January 16, 2012

Don Giovanni's triumph at La Scala (but failure at La Scala del calcio)

scala.jpgLa Scala summarises Milan’s modern history for good and bad. Built under Austrian empress Maria Theresa, home of music under Enlightenment and then romanticism, symbol of the Risorgimento when Verdi lived down the road and the Nabucco inspired patriotism, destroyed by Allied bombing and then immediately rebuilt (se sta mai cuj man in man) and re-inaugurated by Toscanini with a Tosca in strong antifascist tone. From 1968, its season opening on the 7th of December (Milan’s holyday, Sant’Ambrogio), the poshest of all events in Italy, is on and off the opportunity for political protest, including occasional egg-throwing at aristocrats, nouveaux riches and fur-dressed ladies. At the peak of Berlusconism it was privatised (1997) and completely renovated (2002-05). Love or hate opera, this is THE place to love it or hate it.

This year’s season was opened by the most important opera of all, Don Giovanni, and it was attended by fresh new prime minister Monti, who had just replaced a prime minister that had not come to the previous openings but believed to be himself the best embodiment of Don Giovanni. Given Monti’s symbolic (not yet regulatory, unfortunately) heavy hand on tax fraud, maybe for next year’s première tax police will make on-spot checks on the public – as they did for last new year eve in Cortina d'Ampezzo, the most exclusive Italian resort. It was also the first opening for a long time under a leftwing mayor, who made sure that no tickets were given for free to authorities and arranged big screens for live broadcasting around the city.

What a symbolic occasion for a turning point, it would seem: after a taste of Haendel, here comes Mozart to celebrate, with the most popular of all operas, the descent into hell of the Great Seductor and maybe the rise of new morality.
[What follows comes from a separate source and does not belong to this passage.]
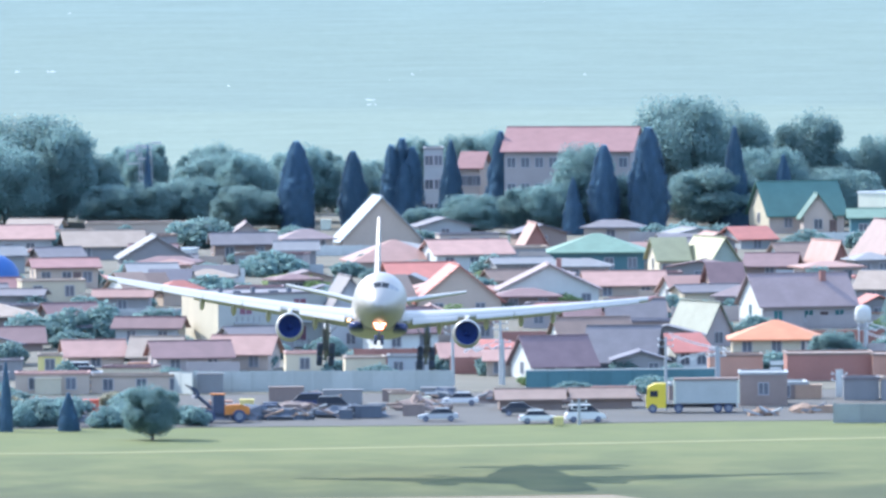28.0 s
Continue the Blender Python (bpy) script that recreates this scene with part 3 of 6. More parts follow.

However, Mozart stands in the way: too complex for instrumental readings, and especially so in the minimalistic and modern staging of Robert Carsen. In the most remarkable of a few coups-de-théâtre, at the end Don Giovanni, after falling into hell, reappears, and nonchalantly lights a cigarette smiling at the other characters descending themselves into the abyss... contrary to any moralizing, Don Giovanni wasn’t so evil and the others were not so innocent. Already the initial mirror behind the scene, portraying the theatre behind the theatre, had exhorted to look at ourselves and find the Don Giovanni in each and every one of us...

I didn’t go to the première, of course, but I managed to get in to the last show on Saturday. Opera tickets at La Scala are very expensive and big shows sell within minutes, but if you don’t mind standing in queue for a few hours in the freezing cold, on the day of the performance 140 gallery tickets are sold for just 12 Euros or less. This is especially for the cash-poor music fanatics, those known for whistling and throwing tomatoes at the slightest misinterpretation: this is the most difficult opera audience in the world. The two high galleries have a separate side entrance and you cannot mix up with the upper crust of the other levels of the theatre, least of all peak in into the foyer and disturb those who paid twenty times more: the reason they paid is not the music, it is exactly not mixing with you.

In my student days, the cheap day entrance tickets were more numerous but standing. Now, it is all-seated, and with E we were in the closest seats to the scene, at the very top (sixth) level: we had to dangerously lean out, but we could see almost all quite well. For the January shows unfortunately the best attraction for us (the direction of Barenboin, and Bryn Terfel as Leporetto) were missing, but replaced very well (by Steffens and D’Arcangelo). And if opera’s usual attraction is the over-the-top staging, this minimalistic one allowed welcome space for singers’ acting skills, and provided food-for-thought for further heated discussions on competing interpretations on the icy Piazza del Duomo.

La Scala del calcioIf there were only two isolated whistles for Don Giovanni on Saturday, there were 80,000 people whistling a disappointing Alexandre Pato on Sunday at the second Scala of Milan: that ‘of calcio’, itself long all-seated, for Milan-Inter. Unlike the triumph of last Spring, this was the most frustrating of Milan derbies: lot of Milan sterile possession only to be punished by an Inter break. Pato had been nearly sold to PSG on Thursday, but then held back by Berlusconi, whose daugher and AC Milan executive has been romantically conquered by the 22-year old player...... messy seductions go on.